[LeetCode] Valid Number

这里看来的好的解答

public boolean isNumber(String s) {  
        if(s.trim().isEmpty()){  
            return false;  
        }  
        /*
        re* Matches 0 or more occurrences of preceding expression.
        re+ Matches 1 or more of the previous thing
        re? Matches 0 or 1 occurrence of preceding expression.
        a| b    Matches either a or b.
        [...]   Matches any single character in brackets.
        \d  Matches digits.
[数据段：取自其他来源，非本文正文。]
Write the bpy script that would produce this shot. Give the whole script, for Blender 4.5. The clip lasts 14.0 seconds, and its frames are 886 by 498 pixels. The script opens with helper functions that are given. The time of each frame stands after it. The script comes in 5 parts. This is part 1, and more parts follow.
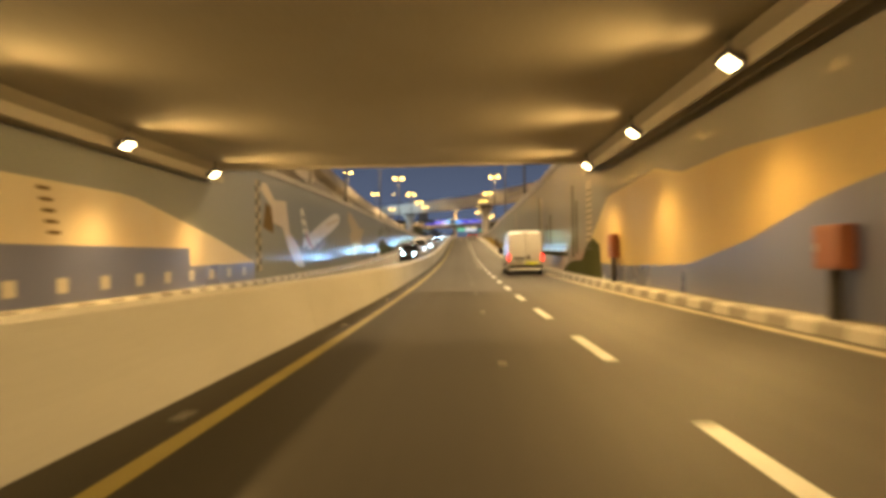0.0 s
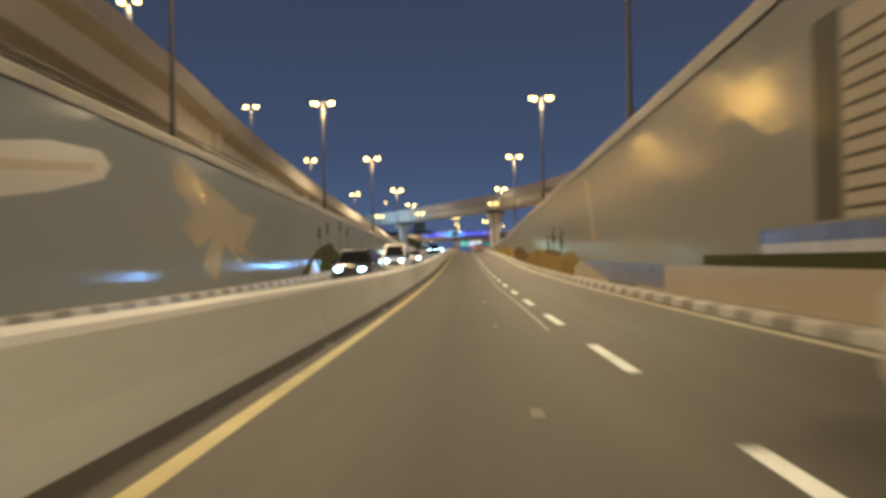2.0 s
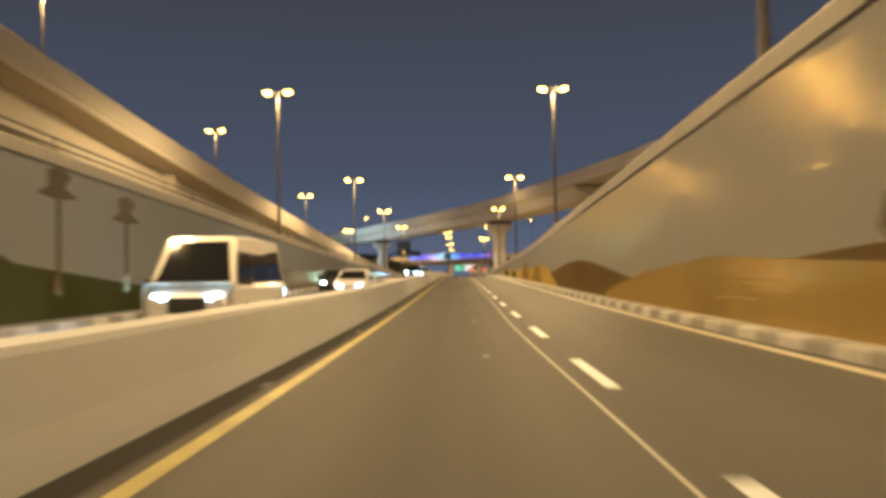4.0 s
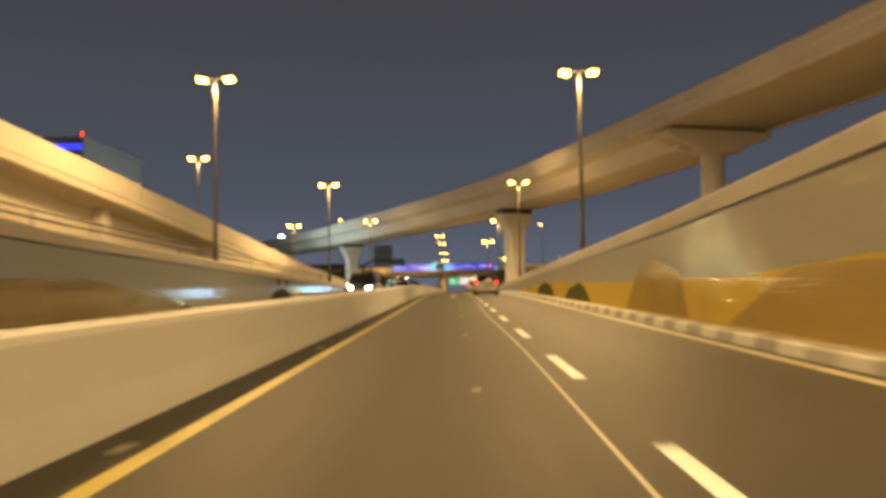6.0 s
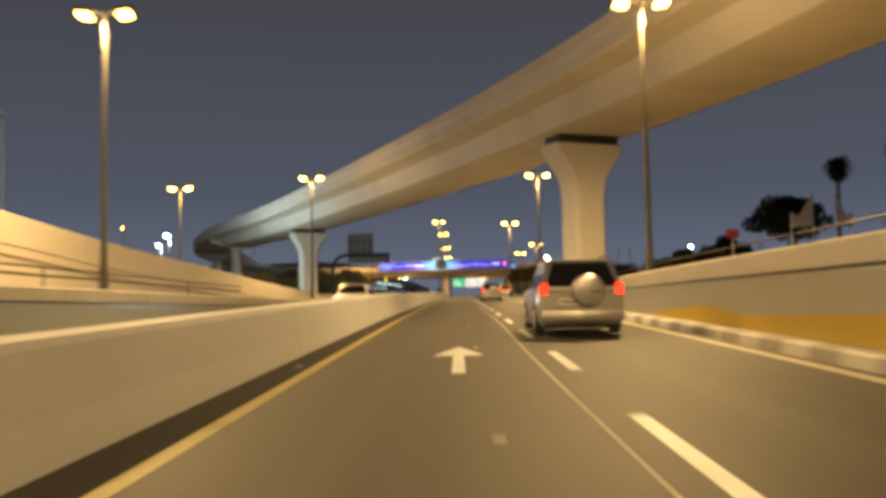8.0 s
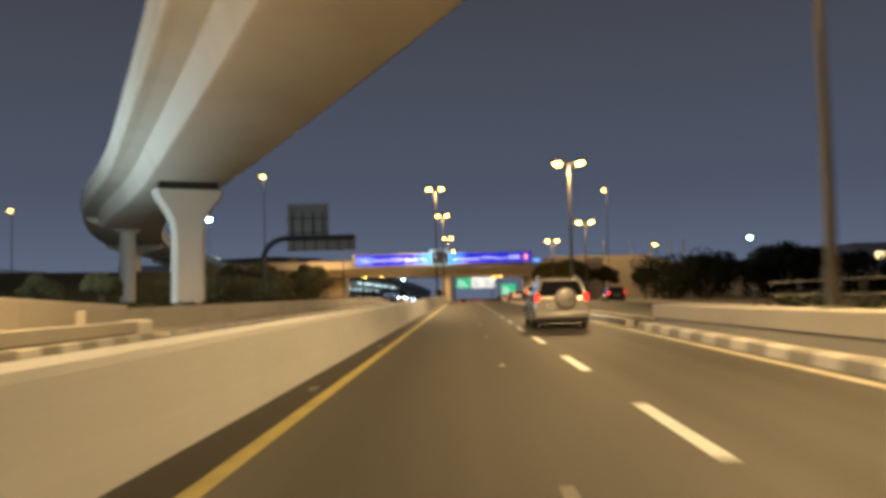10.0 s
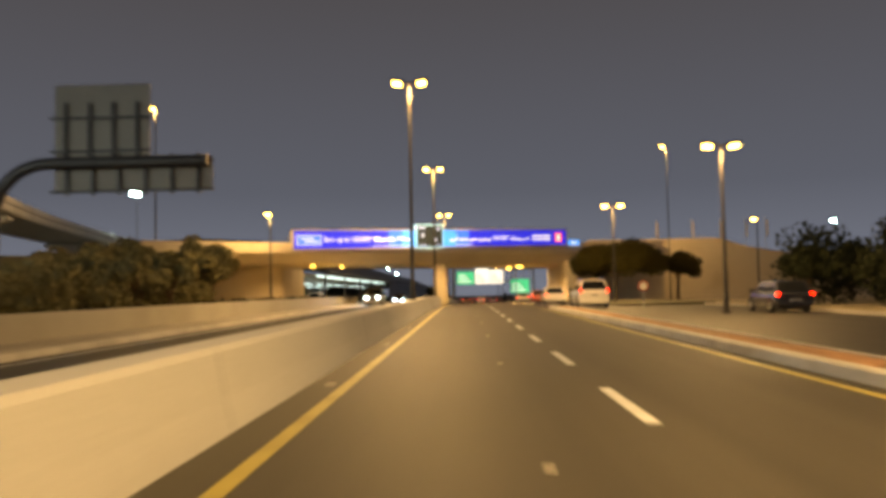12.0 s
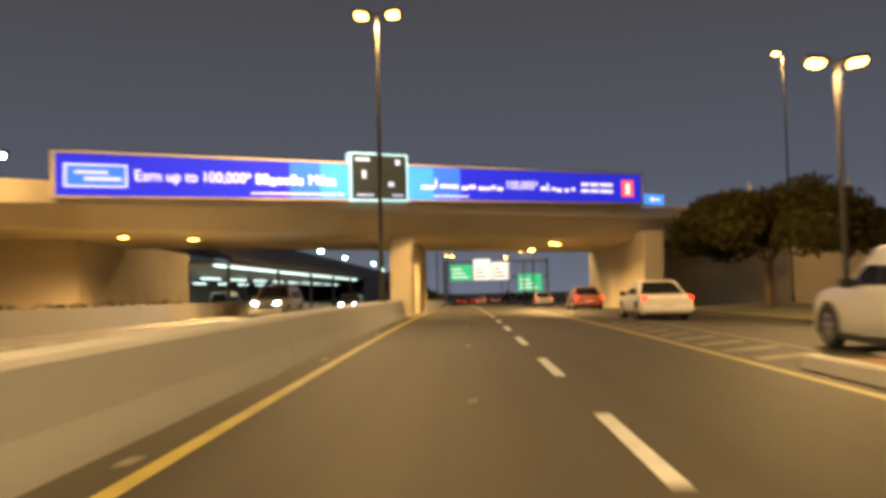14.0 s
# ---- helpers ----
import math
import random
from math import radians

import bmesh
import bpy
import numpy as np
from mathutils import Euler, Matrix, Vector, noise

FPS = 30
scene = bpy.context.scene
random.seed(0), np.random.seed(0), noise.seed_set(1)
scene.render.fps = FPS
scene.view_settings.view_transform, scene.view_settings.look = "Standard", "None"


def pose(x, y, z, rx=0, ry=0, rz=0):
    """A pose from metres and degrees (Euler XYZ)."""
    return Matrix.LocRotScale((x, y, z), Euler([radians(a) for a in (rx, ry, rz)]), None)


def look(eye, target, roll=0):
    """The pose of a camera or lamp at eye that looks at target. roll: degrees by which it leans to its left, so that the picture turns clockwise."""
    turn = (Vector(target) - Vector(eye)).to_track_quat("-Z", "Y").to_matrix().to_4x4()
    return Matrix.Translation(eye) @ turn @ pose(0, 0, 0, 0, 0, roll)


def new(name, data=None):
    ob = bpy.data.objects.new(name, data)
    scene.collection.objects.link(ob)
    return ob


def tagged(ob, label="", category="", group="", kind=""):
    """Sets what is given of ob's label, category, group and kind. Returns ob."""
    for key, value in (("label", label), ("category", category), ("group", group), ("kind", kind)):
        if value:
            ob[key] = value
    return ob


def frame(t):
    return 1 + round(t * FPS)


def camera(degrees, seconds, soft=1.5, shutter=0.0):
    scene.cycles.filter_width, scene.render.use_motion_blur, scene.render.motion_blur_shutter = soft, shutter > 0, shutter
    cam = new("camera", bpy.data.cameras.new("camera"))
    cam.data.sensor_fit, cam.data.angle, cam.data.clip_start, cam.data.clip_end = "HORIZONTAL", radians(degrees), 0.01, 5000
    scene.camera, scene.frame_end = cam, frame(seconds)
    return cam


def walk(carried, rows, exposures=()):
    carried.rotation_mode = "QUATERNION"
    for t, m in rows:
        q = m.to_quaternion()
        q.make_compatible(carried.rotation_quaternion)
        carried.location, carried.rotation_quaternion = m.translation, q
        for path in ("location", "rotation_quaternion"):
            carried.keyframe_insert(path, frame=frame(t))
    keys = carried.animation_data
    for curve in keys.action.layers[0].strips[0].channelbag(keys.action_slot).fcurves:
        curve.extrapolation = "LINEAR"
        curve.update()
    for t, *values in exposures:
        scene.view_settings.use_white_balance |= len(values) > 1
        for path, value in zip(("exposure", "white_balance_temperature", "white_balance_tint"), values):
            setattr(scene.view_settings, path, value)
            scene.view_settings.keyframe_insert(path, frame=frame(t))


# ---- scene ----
cam = camera(56.0, 14.0, soft=4.1, shutter=0.5)
PATH = [
    (0, (0.224, -2.448, 1.262), (0.18, -0.448, 1.233), -1.1),
    (0.5, (0.183, 9.547, 0.946), (0.133, 11.546, 0.932), -1.1),
    (1, (0.085, 21.581, 0.641), (0.031, 23.58, 0.636), -1.0),
    (1.5, (0.09, 33.507, 0.438), (0.042, 35.507, 0.439), -0.8),
    (2, (0.101, 45.317, 0.23), (0.051, 47.316, 0.242), -1.1),
    (2.5, (0.093, 57.189, 0.091), (0.037, 59.189, 0.116), -1.1),
    (3, (0.167, 69.135, 0.012), (0.112, 71.134, 0.055), -1.1),
    (3.5, (0.269, 81.165, -0.031), (0.227, 83.164, 0.03), -1.0),
    (3.7, (0.275, 86.019, -0.021), (0.237, 88.017, 0.046), -1.1),
    (6, (0.447, 141.946, 0.544), (0.421, 143.942, 0.652), -0.8),
    (6.5, (0.432, 154.051, 0.746), (0.409, 156.047, 0.856), -0.9),
    (7, (0.461, 166.052, 0.922), (0.432, 168.049, 1.037), -0.9),
    (7.5, (0.409, 177.992, 1.164), (0.379, 179.989, 1.275), -1.0),
    (8, (0.391, 189.724, 1.341), (0.354, 191.721, 1.453), -1.1),
    (10.3, (0.017, 242.618, 1.933), (-0.029, 244.614, 2.048), -1.3),
    (10.5, (0.01, 247.09, 1.949), (-0.037, 249.087, 2.063), -1.2),
    (11, (0.005, 258.017, 2.032), (-0.043, 260.014, 2.143), -1.3),
    (11.5, (-0.002, 268.816, 2.123), (-0.05, 270.813, 2.231), -1.3),
    (12, (0.051, 279.557, 2.263), (0.0, 281.554, 2.369), -1.1),
    (12.5, (0.155, 290.215, 2.278), (0.107, 292.212, 2.382), -1.0),
    (13, (0.214, 300.781, 2.317), (0.172, 302.778, 2.416), -1.2),
    (13.5, (0.267, 311.239, 2.304), (0.226, 313.237, 2.403), -1.4),
    (14, (0.596, 321.67, 2.363), (0.549, 323.667, 2.464), -1.3),
]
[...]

Equivalent to [0-9].
        */
        String regex = "[-+]?(\\d+\\.?|\\.\\d+)\\d*(e[-+]?\\d+)?";  
        if(s.trim().matches(regex)){  
            return true;  
        }else{  
            return false;  
        }  
    }  

九章算法给了一个non regex解答

public class Solution {
    public boolean isNumber(String s) {
        int len = s.length();
        int i = 0, e = len - 1;
        while (i <= e && Character.isWhitespace(s.charAt(i))) i++;
        if (i > len - 1) return false;
        while (e >= i && Character.isWhitespace(s.charAt(e))) e--;
        // skip leading +/-
        if (s.charAt(i) == '+' || s.charAt(i) == '-') i++;
        boolean num = false; // is a digit
        boolean dot = false; // is a '.'
        boolean exp = false; // is a 'e'
        while (i <= e) {
            char c = s.charAt(i);
            if (Character.isDigit(c)) {
                num = true;
            }
            else if (c == '.') {
                if(exp || dot) return false;
                dot = true;
            }
            else if (c == 'e') {
                if(exp || num == false) return false;
                exp = true;
                num = false;
            }
            else if (c == '+' || c == '-') {
                if (s.charAt(i - 1) != 'e') return false;
            }
            else {
                return false;
            }
            i++;
        }
        return num;
    }
}